Strong. Every chain runs weeknight americanos sorted by level and most clubs accept drop-ins if there are spots. You meet players quickly. This is your fastest path from tourist to having a regular four.

The shoes thing

Swedish indoor venues are very strict about shoes — you can't walk in from outside in your court shoes. Bring two pairs (one to enter the venue, one to play in) or change in the locker room. Failure to do so will get you a side-eye at minimum.

English works everywhere

Unlike Spain, you don't need any Swedish. Reception will speak English, the app is bilingual, your fellow players will switch automatically. The vocabulary at the net is still Spanish though (bandeja, víbora, etc.) — the glossary covers it.

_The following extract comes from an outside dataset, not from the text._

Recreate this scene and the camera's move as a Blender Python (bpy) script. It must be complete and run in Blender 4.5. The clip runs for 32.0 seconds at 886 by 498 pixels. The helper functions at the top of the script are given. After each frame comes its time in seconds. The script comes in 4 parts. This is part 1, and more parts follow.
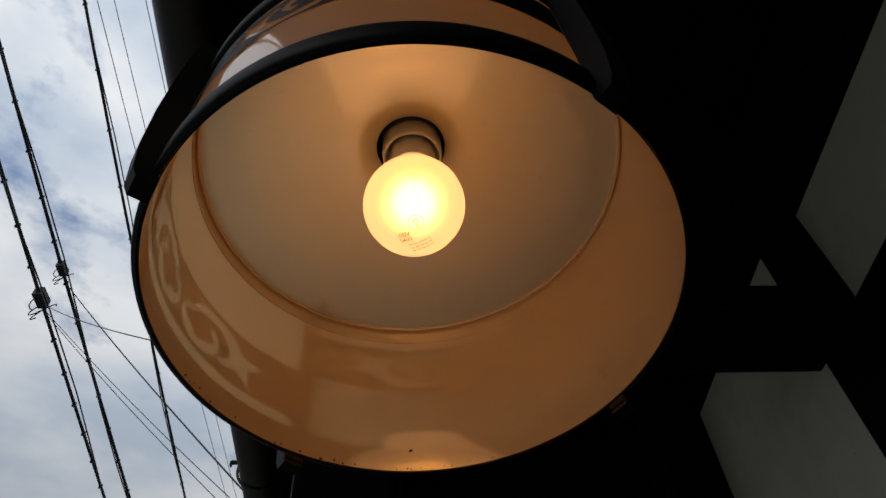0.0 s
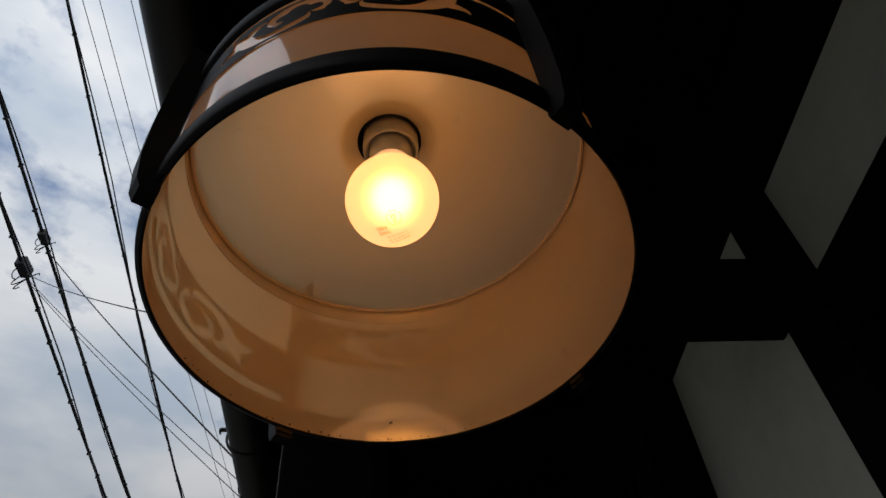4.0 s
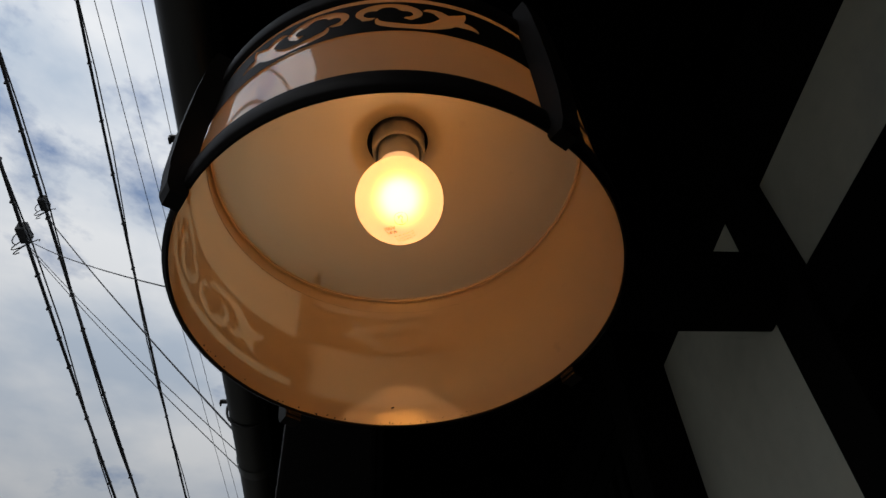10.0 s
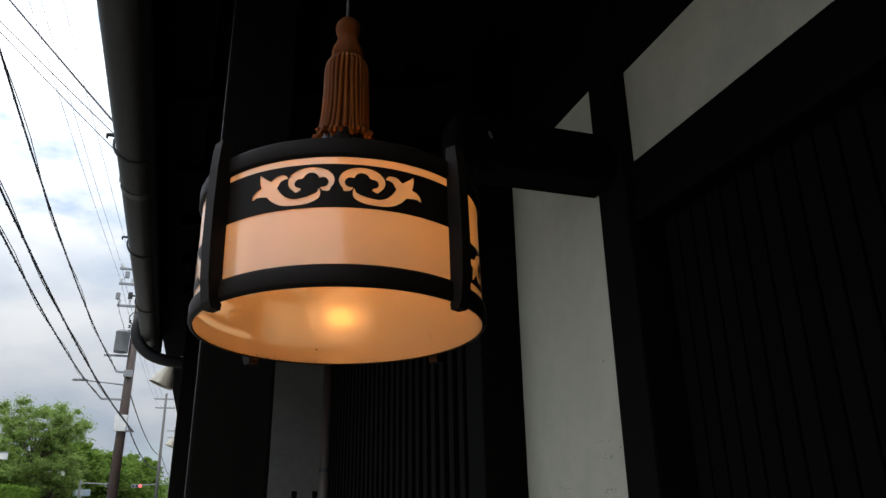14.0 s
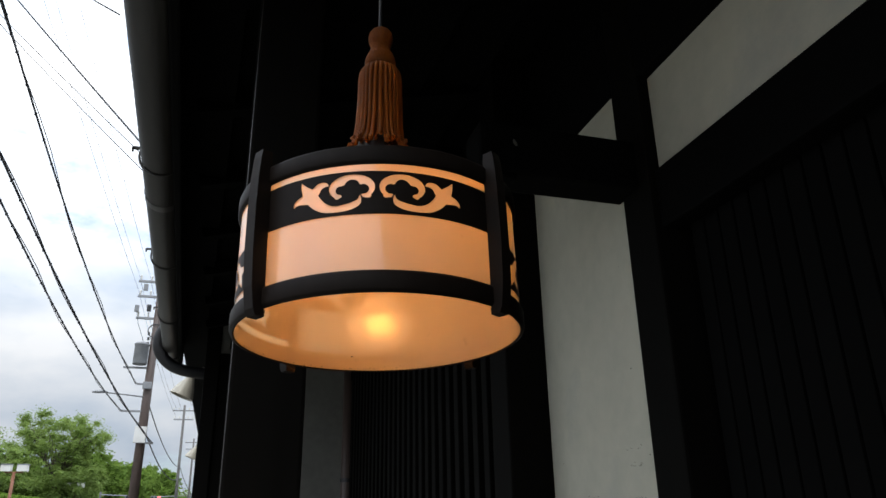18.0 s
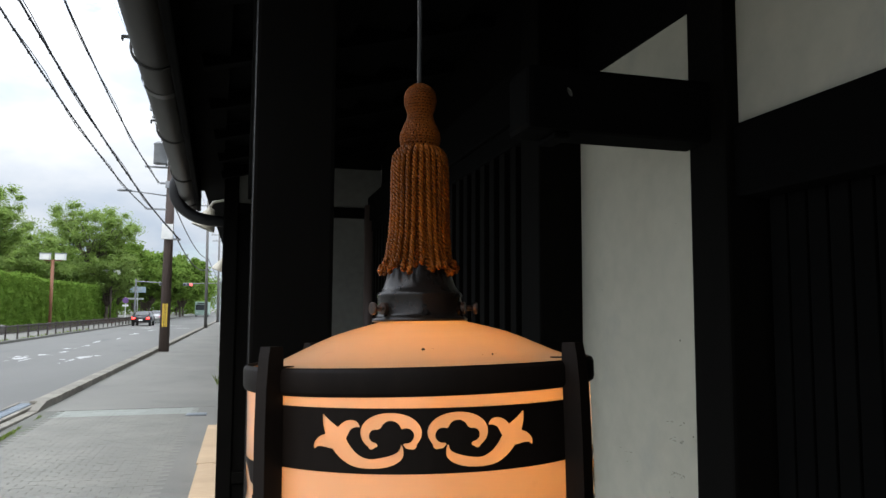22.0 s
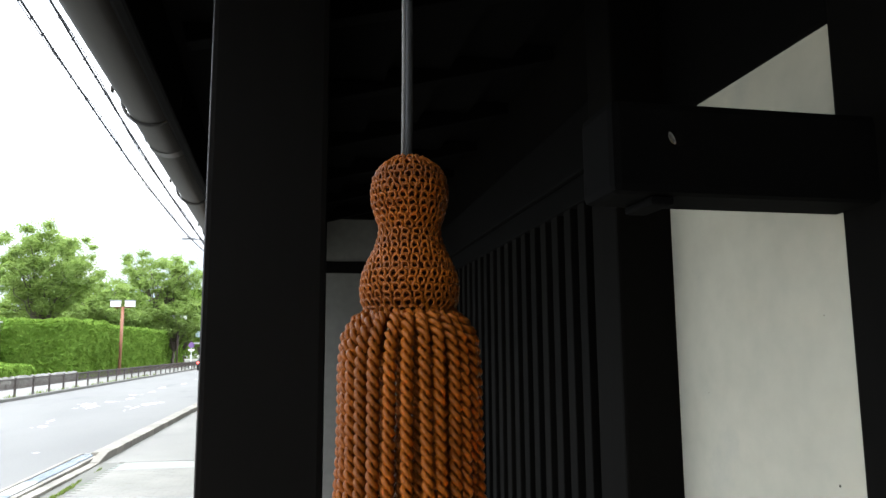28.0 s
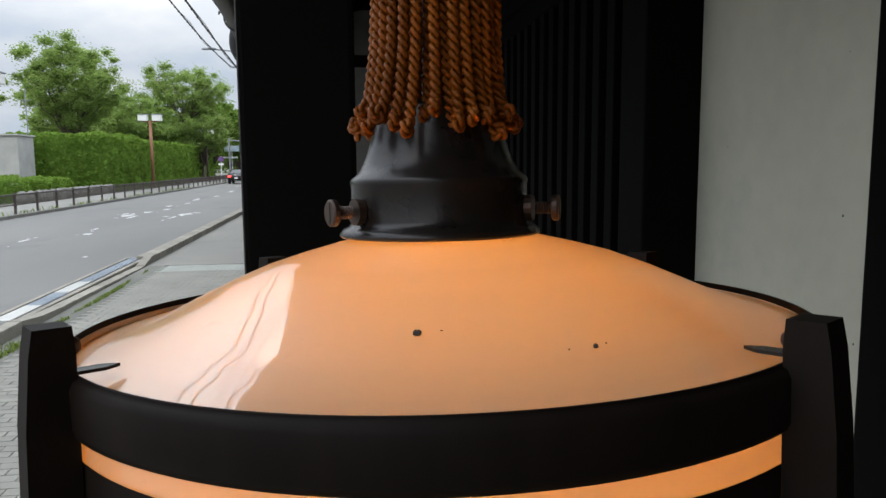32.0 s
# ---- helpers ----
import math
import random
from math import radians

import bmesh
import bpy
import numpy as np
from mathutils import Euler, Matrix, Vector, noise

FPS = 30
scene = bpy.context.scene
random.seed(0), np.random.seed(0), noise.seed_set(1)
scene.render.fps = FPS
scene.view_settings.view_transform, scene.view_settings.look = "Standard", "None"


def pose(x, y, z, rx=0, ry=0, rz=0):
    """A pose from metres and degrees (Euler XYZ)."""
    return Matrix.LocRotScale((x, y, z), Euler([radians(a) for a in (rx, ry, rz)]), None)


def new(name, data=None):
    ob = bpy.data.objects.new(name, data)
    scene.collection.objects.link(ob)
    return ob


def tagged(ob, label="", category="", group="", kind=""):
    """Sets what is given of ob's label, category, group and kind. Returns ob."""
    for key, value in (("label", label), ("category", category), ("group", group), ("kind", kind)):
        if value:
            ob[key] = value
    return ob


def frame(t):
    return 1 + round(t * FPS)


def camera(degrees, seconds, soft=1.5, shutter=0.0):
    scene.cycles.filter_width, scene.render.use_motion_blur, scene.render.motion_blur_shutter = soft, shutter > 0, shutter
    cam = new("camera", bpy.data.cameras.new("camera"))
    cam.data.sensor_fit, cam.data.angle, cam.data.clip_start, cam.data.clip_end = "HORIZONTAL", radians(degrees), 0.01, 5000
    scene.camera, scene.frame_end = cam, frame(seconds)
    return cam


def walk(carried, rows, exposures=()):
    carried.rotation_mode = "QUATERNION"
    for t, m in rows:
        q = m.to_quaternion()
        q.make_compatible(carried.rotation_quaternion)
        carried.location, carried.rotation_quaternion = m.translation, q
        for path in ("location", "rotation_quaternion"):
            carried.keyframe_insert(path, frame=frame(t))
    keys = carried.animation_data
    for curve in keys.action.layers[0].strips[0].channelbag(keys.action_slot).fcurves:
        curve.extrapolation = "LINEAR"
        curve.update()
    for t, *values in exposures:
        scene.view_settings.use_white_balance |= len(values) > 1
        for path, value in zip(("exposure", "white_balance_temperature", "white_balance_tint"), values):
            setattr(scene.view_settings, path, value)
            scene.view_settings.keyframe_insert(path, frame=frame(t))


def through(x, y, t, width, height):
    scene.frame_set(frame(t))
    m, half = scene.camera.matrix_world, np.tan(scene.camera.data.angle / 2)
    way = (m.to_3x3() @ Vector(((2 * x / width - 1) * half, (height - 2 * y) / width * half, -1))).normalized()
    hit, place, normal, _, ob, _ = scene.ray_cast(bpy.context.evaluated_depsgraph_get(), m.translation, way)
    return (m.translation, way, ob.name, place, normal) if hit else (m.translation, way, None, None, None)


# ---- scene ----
cam = camera(63.60, 32.0)
# seconds, eye x y z, then yaw (to the left of +y), pitch (up) and roll in degrees
PATH = [
    (0, -0.0107, -0.2395, 1.4411, -4.79, 51.80, -4.00),
    (0.5, -0.0087, -0.2557, 1.4298, -4.56, 50.67, -3.79),
    (1, -0.0082, -0.2656, 1.4214, -5.54, 50.29, -4.42),
    (1.5, -0.0097, -0.2656, 1.4216, -6.14, 50.02, -4.91),
    (2, -0.0056, -0.2751, 1.4245, -6.31, 49.63, -5.33),
    (2.5, -0.0074, -0.2813, 1.4243, -6.67, 49.57, -5.87),
    (3, -0.0080, -0.2764, 1.4211, -6.66, 49.67, -5.79),
    (3.5, -0.0067, -0.2752, 1.4214, -6.37, 49.35, -5.44),
    (5.5, -0.0108, -0.2761, 1.4195, -6.30, 48.67, -5.43),
    (6, -0.0127, -0.2737, 1.4189, -6.30, 48.72, -5.34),
    (6.5, -0.0106, -0.2723, 1.4223, -6.10, 48.86, -5.21),
    (7, -0.0099, -0.2787, 1.4252, -6.01, 48.75, -5.10),
    (7.5, -0.0102, -0.2774, 1.4245, -6.01, 48.94, -5.09),
    (8, -0.0079, -0.2749, 1.4250, -5.94, 49.02, -5.10),
    (8.5, -0.0078, -0.2802, 1.4242, -5.86, 48.94, -5.12),
    (9, -0.0094, -0.2787, 1.4235, -5.99, 48.94, -5.31),
    (9.5, -0.0101, -0.2756, 1.4227, -6.09, 49.14, -5.33),
    (10, -0.0119, -0.3062, 1.4097, -6.25, 47.03, -3.78),
    (10.5, -0.0111, -0.3576, 1.4102, -6.19, 45.37, -3.87),
    (11, -0.0051, -0.4855, 1.3805, -5.57, 42.05, -4.77),
    (11.5, -0.0110, -0.6130, 1.4279, -6.81, 31.45, -1.64),
    (12, -0.0829, -0.6254, 1.5238, -11.70, 25.22, 0.09),
    (12.5, -0.1336, -0.6323, 1.5429, -17.46, 19.22, 0.31),
    (13, -0.1291, -0.6351, 1.5458, -18.82, 18.07, -0.66),
    (13.5, -0.1193, -0.6465, 1.5443, -18.20, 18.80, -0.79),
    (14, -0.1172, -0.6455, 1.5431, -18.30, 20.10, -0.93),
    (14.5, -0.1207, -0.6439, 1.5418, -18.29, 20.73, -1.07),
    (15, -0.1267, -0.6449, 1.5431, -18.06, 20.99, -1.18),
    (15.5, -0.1326, -0.6432, 1.5424, -17.67, 21.23, -1.03),
    (17.5, -0.1371, -0.6419, 1.5389, -17.08, 21.05, -1.02),
    (18, -0.1369, -0.6405, 1.5392, -17.01, 20.91, -1.04),
    (18.5, -0.1366, -0.6399, 1.5365, -16.99, 20.82, -0.94),
    (19, -0.1296, -0.6194, 1.5653, -17.85, 18.55, -0.20),
    (19.5, -0.1233, -0.5901, 1.6428, -17.55, 16.09, -0.93),
    (20, -0.1268, -0.5850, 1.7069, -16.37, 14.35, -0.95),
    (20.5, -0.1314, -0.5867, 1.7378, -15.93, 14.59, -0.33),
    (21, -0.1334, -0.5907, 1.7638, -15.56, 14.75, 0.35),
    (21.5, -0.1349, -0.5789, 1.8208, -15.44, 10.30, 0.45),
    (22, -0.1413, -0.5520, 1.8669, -15.49, 4.82, 0.29),
    (22.5, -0.1201, -0.4917, 1.8893, -15.46, 2.31, -0.18),
    (23, -0.0794, -0.4129, 1.9179, -12.18, 2.76, -0.44),
    (23.5, -0.0504, -0.3128, 1.9189, -8.93, 3.61, 0.20),
    (24, -0.0596, -0.2636, 1.9098, -10.42, 2.45, 0.48),
    (24.5, -0.0605, -0.2512, 1.9095, -13.79, 0.53, -0.50),
    (26.5, -0.0515, -0.2494, 1.9762, -12.81, 4.19, -0.43),
    (27, -0.0423, -0.2364, 1.9885, -11.70, 7.86, -0.34),
    (27.5, -0.0398, -0.2353, 1.9864, -11.15, 8.35, -0.27),
    (28, -0.0411, -0.2333, 1.9839, -10.79, 8.03, -0.32),
    (28.5, -0.0390, -0.2322, 1.9803, -10.52, 7.73, -0.25),
    (29, -0.0393, -0.2328, 1.9638, -10.56, 4.34, -0.41),
    (29.5, -0.0400, -0.2332, 1.9333, -10.01, -0.84, -0.17),
    (30, -0.0420, -0.2412, 1.9231, -9.51, -4.87, -0.35),
    (30.5, -0.0453, -0.2514, 1.9139, -9.66, -5.91, -0.44),
    (31, -0.0460, -0.2623, 1.8958, -9.48, -6.68, -0.46),
    (31.5, -0.0474, -0.2696, 1.8872, -9.21, -6.80, -0.36),
    (32, -0.0466, -0.2700, 1.8840, -8.61, -6.74, -0.41),
]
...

If you have 72 hours in Stockholm

  1. Install Settle Padel and one chain app (Padel Center or Padelpark).
  2. Book a 07:00 court your first morning for two hours of practice rallies — peak hours will be full.
  3. Sign up for the Wednesday or Thursday americano at the chain you're using.
  4. Take a Friday lesson (book in advance — the strong coaches are Spanish-speaking imports).
  5. Saturday + Sunday: open matches via the apps. The system is reliable in Stockholm.